今季は思ったような成績を挙げられなかったが、打撃センスは光る佐野


 戦前は優勝候補に挙げられながら、リーグ優勝を飾った阪神に12ゲームの大差をつけられたDeNA。誰よりも悔しい思いをしたのが、今季まで主将を務めた佐野恵太だろう。

 チームは3、4月に16勝7敗と会心のスタートを切ったが、一番で起用された佐野は打率2割5分台と波に乗り切れない。5月以降も好調をなかなか持続できない。7月は月間打率.224、0本塁打、4打点。例年は調子が上がる夏場に苦しんだ。8月6日の阪神戦(横浜)では1点差を追いかける7回一死二、三塁の好機で打席が回ってきたが、代打・楠本泰史を送られて球場がどよめいた。

 シーズン終盤にさらなる試練が。9月30日のヤクルト戦(神宮)で右手首に違和感を覚えて途中交代。病院で診察を受けた結果、右有鉤骨骨折で戦線離脱することになり、CS出場はかなわなかった。141試合出場で打率.264、13本塁打、65打点。レギュラーに定着した20年以降で打撃3部門はいずれもワーストの成績に終わった。

 クリーンアップを務めてきただけに、一番打者の難しさはあっただろう。打順別でみると一番は66試合出場で打率.245、10本塁打、35打点。一方で三番のときは60試合出場で打率.304、3本塁打、29打点をマークしている。出塁率が高いことを評価され、チャンスメーク役を担ったが、打線の中で機能したとは言い難い。520得点はリーグ4位。四番・牧秀悟が打率.293、29本塁打、103打点で打点王、最多安打(164本)のタイトルを獲得し、宮崎敏郎も打率.326、20本塁打、71打点で自身2度目の首位打者に輝くなどポイントゲッターは機能したが、打線として最後までかみ合わなかった。

一番は適任ではない!?


 球団OBの高木豊氏は、週刊ベースボールのコラムで以下のように指摘している。

「一番の佐野恵太ですが、相手投手からするといきなり佐野というのは確かに嫌でしょう。一発長打がありますから慎重にならざるを得ない。ただ逆に言えば、そこだけです。一番に必要な足がないし、しつこさもない。一番・佐野が合っているとは思えず、たとえ安打で走者に出たとしても盗塁、エンドランのサインはベンチも出しづらく、少し重くなる。一死一塁、二死一塁になったとき、クリーンアップの長打で佐野がホームにかえってこられるかと言えば、やはり三塁どまりになってしまうでしょう」

「内角のさばき方は天才的」


 今年は悔しいシーズンとなったが、球界を代表する中距離打者であることに異論はないだろう。

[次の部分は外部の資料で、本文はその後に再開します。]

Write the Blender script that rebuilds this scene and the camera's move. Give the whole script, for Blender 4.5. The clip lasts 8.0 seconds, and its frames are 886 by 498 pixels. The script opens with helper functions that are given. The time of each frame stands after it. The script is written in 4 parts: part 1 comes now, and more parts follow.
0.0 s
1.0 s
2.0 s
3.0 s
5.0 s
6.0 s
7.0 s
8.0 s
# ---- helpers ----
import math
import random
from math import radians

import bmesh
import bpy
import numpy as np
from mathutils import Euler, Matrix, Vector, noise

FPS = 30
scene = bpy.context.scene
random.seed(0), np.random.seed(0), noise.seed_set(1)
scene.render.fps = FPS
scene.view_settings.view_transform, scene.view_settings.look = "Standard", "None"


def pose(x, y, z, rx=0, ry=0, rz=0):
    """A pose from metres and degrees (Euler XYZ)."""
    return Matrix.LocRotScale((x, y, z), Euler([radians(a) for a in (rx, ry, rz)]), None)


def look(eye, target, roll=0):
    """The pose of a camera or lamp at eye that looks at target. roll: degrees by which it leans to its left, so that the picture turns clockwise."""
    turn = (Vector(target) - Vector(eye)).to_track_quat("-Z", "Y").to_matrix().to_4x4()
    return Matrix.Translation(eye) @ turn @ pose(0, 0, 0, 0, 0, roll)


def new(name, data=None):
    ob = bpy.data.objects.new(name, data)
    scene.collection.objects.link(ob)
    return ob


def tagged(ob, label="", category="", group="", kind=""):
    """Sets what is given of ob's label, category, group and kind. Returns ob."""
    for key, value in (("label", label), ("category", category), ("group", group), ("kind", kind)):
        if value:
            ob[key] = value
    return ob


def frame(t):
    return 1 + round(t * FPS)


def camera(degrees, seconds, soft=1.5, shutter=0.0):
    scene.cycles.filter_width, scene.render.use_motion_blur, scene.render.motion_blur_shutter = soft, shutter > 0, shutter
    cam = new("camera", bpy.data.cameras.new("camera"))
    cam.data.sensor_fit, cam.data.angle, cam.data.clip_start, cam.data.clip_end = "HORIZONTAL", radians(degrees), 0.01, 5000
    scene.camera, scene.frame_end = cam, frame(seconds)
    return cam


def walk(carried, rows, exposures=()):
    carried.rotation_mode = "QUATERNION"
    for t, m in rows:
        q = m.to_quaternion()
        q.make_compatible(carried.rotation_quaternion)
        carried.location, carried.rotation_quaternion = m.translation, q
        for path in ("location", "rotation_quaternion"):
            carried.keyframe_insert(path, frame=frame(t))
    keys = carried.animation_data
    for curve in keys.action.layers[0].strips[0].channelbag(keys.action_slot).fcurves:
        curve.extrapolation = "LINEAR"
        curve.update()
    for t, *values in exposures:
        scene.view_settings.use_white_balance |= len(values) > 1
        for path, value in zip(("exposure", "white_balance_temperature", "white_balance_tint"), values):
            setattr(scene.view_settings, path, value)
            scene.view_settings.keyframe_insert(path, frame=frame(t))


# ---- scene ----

 明大からドラフト9位で入団し、アレックス・ラミレス前監督に才能を見出されると、20年に打率.328、20本塁打、69打点と大ブレークして首位打者を獲得。昨季は打率.306、22本塁打、72打点で最多安打(161本)に。相手バッテリーのマークが厳しくなる中で安打を打ち続けるのは一流の証だ。順調にいけば来季中に国内FA権を取得する。

 他球団の首脳陣は、「内角のさばき方は天才的。今年は思い描いた数字を残せなかったけど、中軸を任せれば結果を残すでしょう。DeNAに残る可能性が高いと思いますが、来オフにFA権を行使したら複数球団の争奪戦になることは間違いない。30代になって一気に衰えがくる打撃スタイルではないですしね。近藤健介(ソフトバンク)、西川龍馬(オリックス)にタイプは似ていると思います」と高く評価する。

 20年から4年間務めた主将は今年に区切りをつけて牧秀悟に託すが、チームの中心選手である立ち位置は変わらない。来季はキャリアハイの成績を残し、1998年以来遠ざかっているリーグ優勝へ導く。